Every line that holds "degrees" should be shown.

DATASET CONTENT —
▶

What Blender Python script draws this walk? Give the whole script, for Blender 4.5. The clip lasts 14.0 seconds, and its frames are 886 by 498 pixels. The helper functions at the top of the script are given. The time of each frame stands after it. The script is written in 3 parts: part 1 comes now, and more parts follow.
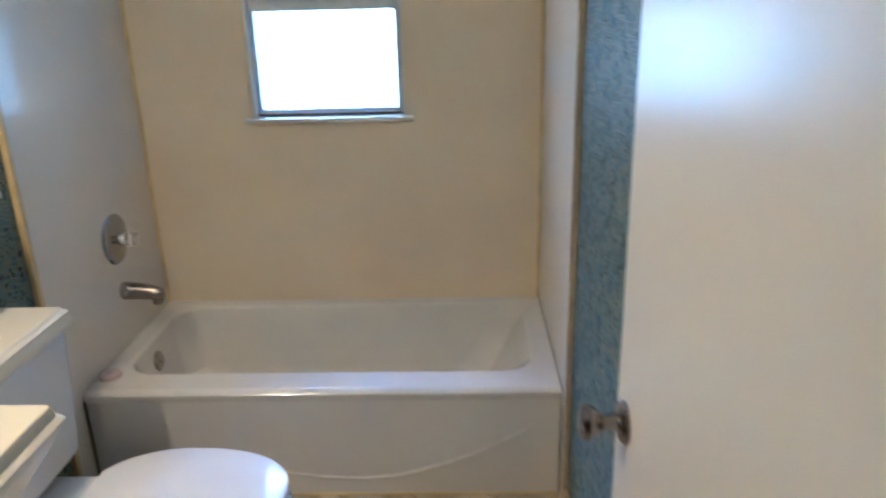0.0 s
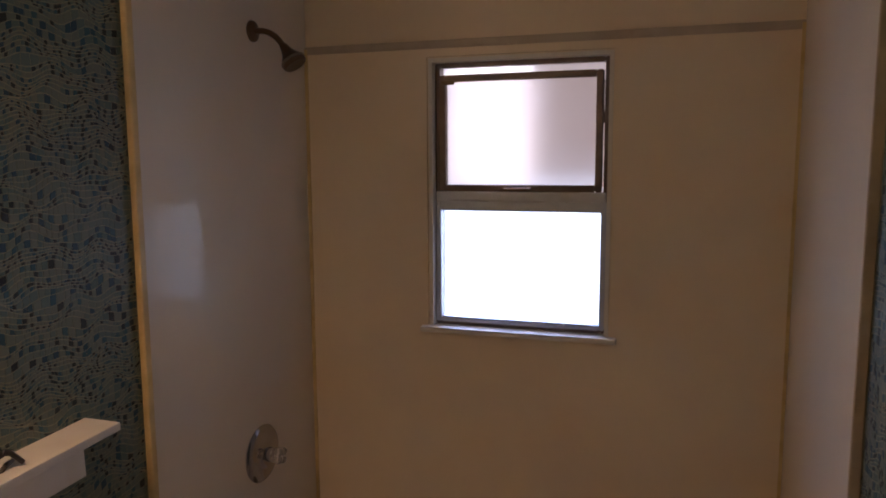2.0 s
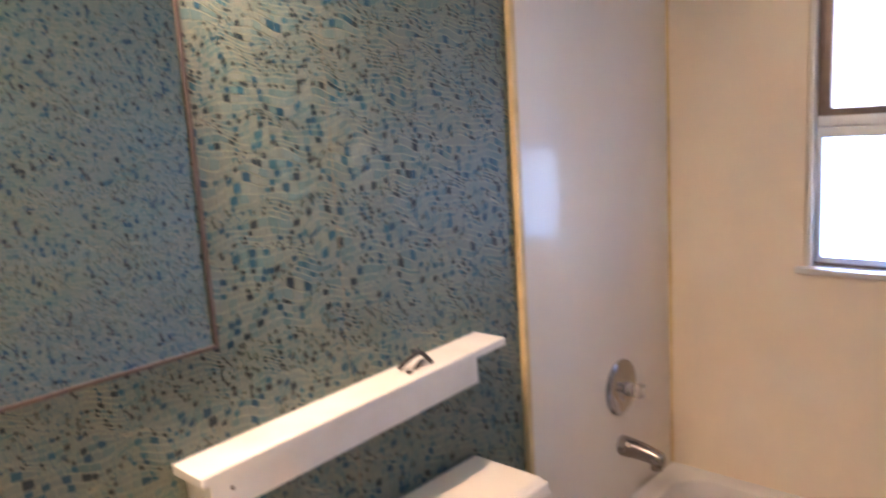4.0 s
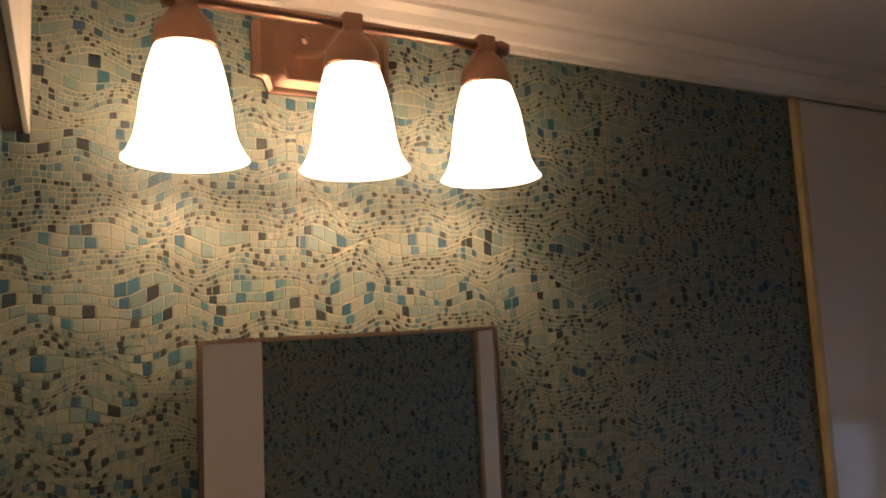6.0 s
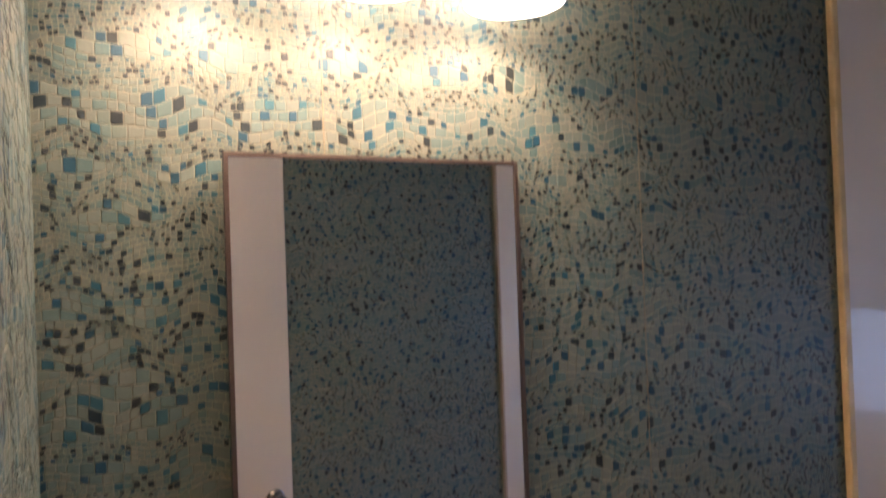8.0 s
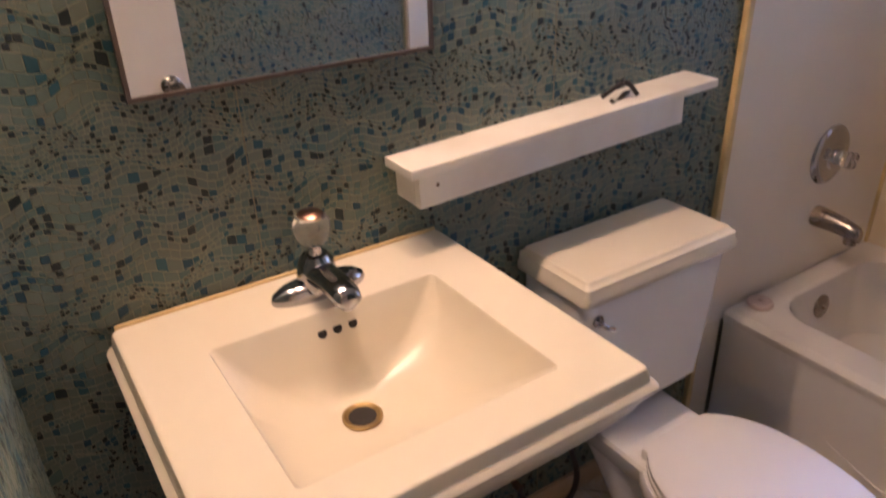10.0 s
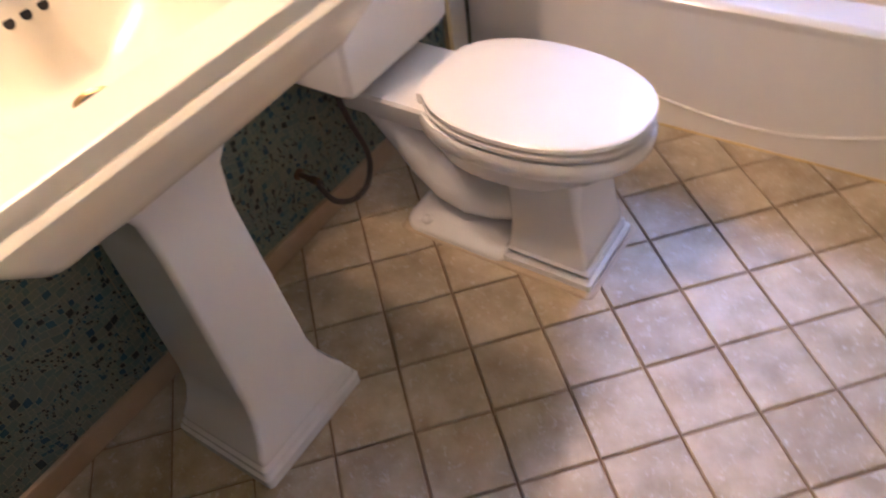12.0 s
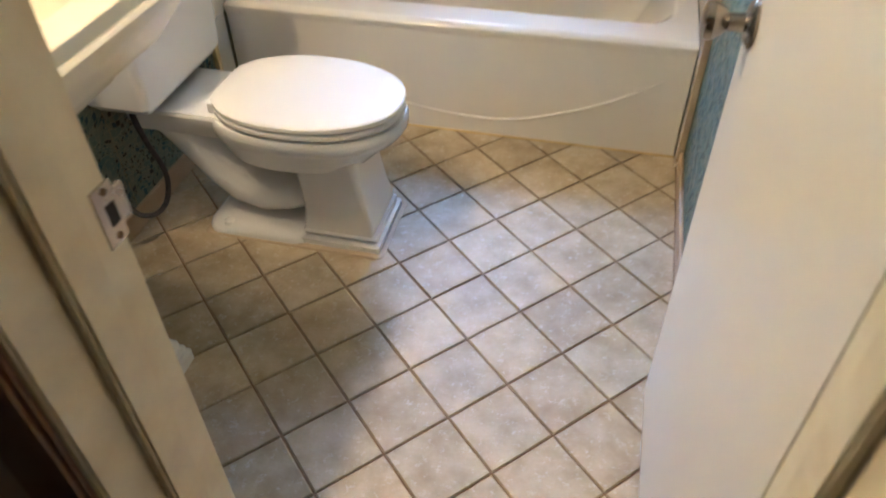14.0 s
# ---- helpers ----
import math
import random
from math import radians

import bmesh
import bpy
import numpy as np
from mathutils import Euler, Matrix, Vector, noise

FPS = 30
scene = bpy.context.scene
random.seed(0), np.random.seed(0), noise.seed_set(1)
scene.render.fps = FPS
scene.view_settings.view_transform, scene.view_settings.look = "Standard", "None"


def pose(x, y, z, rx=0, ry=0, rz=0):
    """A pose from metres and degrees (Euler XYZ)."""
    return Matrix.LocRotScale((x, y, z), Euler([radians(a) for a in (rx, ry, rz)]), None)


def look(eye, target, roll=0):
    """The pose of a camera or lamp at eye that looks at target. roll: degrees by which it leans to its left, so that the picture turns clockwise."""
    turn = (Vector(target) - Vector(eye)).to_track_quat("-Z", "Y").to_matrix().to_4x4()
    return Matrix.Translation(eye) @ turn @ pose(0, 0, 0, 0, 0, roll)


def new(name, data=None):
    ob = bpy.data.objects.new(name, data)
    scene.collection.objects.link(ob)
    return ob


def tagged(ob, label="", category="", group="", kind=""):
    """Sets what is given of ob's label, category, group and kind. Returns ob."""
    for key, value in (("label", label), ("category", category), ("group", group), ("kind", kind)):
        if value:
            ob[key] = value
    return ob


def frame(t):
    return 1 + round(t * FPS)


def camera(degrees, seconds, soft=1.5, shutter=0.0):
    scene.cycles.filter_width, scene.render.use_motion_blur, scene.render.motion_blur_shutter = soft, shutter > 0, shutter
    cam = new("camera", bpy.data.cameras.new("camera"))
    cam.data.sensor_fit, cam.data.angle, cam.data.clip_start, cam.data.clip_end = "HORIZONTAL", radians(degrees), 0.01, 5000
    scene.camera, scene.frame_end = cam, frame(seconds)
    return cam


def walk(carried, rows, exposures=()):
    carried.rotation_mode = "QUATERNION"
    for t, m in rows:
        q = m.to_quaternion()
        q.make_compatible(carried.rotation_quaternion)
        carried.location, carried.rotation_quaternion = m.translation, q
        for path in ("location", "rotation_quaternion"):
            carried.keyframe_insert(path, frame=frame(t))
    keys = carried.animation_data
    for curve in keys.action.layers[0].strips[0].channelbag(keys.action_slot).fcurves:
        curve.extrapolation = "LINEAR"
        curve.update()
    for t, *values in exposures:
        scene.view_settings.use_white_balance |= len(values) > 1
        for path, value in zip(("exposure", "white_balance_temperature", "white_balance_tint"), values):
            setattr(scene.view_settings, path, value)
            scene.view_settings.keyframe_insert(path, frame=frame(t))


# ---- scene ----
cam = camera(62.7, 14.0, soft=1.8, shutter=0.4)
PATH = [
    (0, (1.171, -0.298, 1.478), (1.114, 1.59, 0.82), -1.5),
    (0.5, (1.173, -0.088, 1.495), (0.801, 1.801, 0.953), 0.6),
    (1, (1.166, 0.035, 1.541), (0.68, 1.923, 1.094), 0.4),
    (1.5, (1.165, 0.134, 1.583), (0.591, 2.019, 1.239), 0.1),
    (2, (1.151, 0.175, 1.604), (0.546, 2.065, 1.354), -0.3),
    (2.5, (1.143, 0.174, 1.596), (0.513, 2.053, 1.326), -0.4),
    (3, (1.099, 0.133, 1.539), (0.376, 1.956, 1.149), -0.6),
    (3.5, (1.081, 0.099, 1.524), (0.094, 1.771, 1.043), -2.2),
    (4, (1.051, 0.114, 1.538), (-0.292, 1.559, 1.207), -3.7),
    (4.1, (1.04, 0.102, 1.546), (-0.346, 1.515, 1.263), -4.3),
    (4.2, (1.044, 0.099, 1.575), (-0.4, 1.46, 1.321), -4.6),
    (6.3, (1.053, 0.047, 1.813), (-0.713, 0.945, 2.084), -2.4),
    (6.5, (1.056, 0.05, 1.81), (-0.711, 0.938, 2.109), -2.5),
    (7, (1.054, 0.048, 1.813), (-0.712, 0.945, 2.088), -2.4),
    (7.5, (1.058, 0.05, 1.792), (-0.731, 0.937, 1.909), -1.2),
    (8, (1.048, 0.043, 1.65), (-0.733, 0.91, 1.681), -2.0),
    (8.5, (1.045, 0.038, 1.612), (-0.725, 0.923, 1.324), -2.2),
    (8.7, (1.045, 0.04, 1.602), (-0.722, 0.925, 1.187), -1.3),
    (10.8, (1.012, 0.055, 1.379), (-0.278, 1.026, 0.199), -2.7),
    (11, (1.02, 0.053, 1.357), (-0.204, 1.044, 0.124), -3.4),
    (11.5, (1.045, 0.034, 1.303), (0.001, 1.086, -0.045), -5.6),
    (12, (1.104, 0.009, 1.26), (0.218, 1.079, -0.184), -9.3),
    (12.5, (1.122, 0.002, 1.247), (0.423, 1.077, -0.288), -11.4),
    (13, (1.132, -0.042, 1.223), (0.58, 1.098, -0.324), -10.3),
    (13.5, (1.193, -0.156, 1.242), (0.74, 1.097, -0.25), -7.2),
    (14, (1.226, -0.361, 1.325), (0.851, 1.066, -0.026), -1.3),
]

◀

FULL RESPONSE —
    """A pose from metres and degrees (Euler XYZ)."""
    """The pose of a camera or lamp at eye that looks at target. roll: degrees by which it leans to its left, so that the picture turns clockwise."""
def camera(degrees, seconds, soft=1.5, shutter=0.0):
    cam.data.sensor_fit, cam.data.angle, cam.data.clip_start, cam.data.clip_end = "HORIZONTAL", radians(degrees), 0.01, 5000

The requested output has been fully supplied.